> _PROBLEM DETAILS_
Scan the material for the word "Blender", and copy each line where it shows up.

> _THE RECORDS_
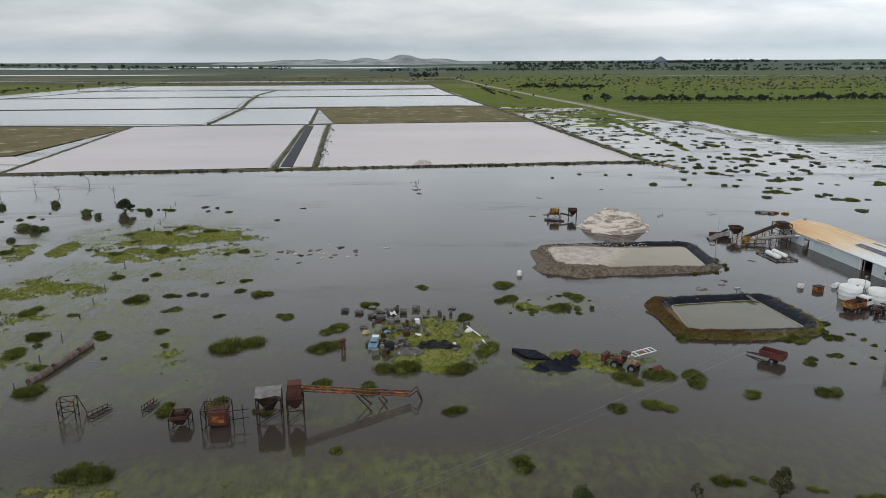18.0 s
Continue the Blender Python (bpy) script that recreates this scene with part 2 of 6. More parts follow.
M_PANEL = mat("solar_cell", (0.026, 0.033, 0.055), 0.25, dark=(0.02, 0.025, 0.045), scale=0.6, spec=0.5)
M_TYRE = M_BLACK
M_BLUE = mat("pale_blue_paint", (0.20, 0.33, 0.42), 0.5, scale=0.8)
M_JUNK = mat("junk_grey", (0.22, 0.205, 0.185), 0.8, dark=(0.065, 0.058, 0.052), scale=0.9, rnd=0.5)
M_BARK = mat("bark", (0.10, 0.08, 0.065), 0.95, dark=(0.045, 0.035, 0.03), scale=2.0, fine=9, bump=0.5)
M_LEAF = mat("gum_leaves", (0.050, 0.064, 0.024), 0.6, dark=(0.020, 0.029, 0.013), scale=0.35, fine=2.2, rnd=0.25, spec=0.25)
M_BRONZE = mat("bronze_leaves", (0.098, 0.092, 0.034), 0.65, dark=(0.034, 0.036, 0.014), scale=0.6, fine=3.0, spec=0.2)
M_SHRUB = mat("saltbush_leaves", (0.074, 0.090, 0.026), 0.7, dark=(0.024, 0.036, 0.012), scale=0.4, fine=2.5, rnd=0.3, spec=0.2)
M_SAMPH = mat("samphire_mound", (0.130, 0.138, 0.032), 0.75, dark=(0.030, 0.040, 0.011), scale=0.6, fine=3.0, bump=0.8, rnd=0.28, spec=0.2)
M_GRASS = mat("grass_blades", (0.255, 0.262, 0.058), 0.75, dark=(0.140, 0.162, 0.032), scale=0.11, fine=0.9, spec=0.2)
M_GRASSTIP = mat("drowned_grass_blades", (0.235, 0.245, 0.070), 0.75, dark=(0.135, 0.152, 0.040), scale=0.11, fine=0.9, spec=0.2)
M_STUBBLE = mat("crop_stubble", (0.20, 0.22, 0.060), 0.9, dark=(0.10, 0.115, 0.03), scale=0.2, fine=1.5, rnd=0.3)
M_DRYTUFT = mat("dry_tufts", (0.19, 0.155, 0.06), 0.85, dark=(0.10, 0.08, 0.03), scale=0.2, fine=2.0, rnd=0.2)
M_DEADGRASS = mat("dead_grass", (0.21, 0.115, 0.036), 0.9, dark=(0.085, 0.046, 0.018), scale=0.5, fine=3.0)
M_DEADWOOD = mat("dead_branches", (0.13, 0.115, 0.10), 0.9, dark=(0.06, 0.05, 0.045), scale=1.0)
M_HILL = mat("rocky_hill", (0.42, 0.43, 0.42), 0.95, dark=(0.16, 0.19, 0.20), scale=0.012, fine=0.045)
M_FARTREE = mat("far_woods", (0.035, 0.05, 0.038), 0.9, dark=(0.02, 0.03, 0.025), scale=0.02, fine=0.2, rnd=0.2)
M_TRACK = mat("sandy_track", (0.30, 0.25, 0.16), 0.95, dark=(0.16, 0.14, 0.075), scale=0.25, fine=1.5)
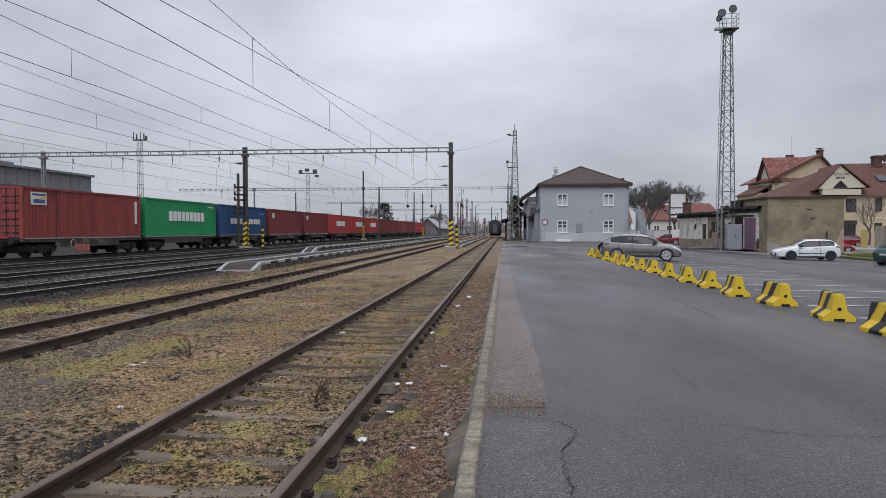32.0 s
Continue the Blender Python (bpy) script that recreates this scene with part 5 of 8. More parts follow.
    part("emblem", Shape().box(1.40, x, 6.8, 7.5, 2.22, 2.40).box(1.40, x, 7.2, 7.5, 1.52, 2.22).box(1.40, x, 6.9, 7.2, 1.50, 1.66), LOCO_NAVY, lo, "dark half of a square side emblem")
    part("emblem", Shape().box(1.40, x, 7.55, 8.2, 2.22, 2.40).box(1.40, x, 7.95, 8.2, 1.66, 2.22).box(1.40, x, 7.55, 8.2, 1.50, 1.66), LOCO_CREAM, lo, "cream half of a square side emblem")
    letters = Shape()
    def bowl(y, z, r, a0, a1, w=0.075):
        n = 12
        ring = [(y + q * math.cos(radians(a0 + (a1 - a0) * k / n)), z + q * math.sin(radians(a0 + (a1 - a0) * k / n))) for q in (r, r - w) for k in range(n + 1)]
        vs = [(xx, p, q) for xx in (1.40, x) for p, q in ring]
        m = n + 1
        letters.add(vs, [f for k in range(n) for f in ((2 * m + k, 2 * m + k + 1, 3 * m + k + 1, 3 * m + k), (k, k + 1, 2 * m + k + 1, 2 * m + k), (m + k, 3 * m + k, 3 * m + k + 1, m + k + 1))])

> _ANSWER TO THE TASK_
Continue the Blender Python (bpy) script that recreates this scene with part 2 of 6. More parts follow.
Continue the Blender Python (bpy) script that recreates this scene with part 5 of 8. More parts follow.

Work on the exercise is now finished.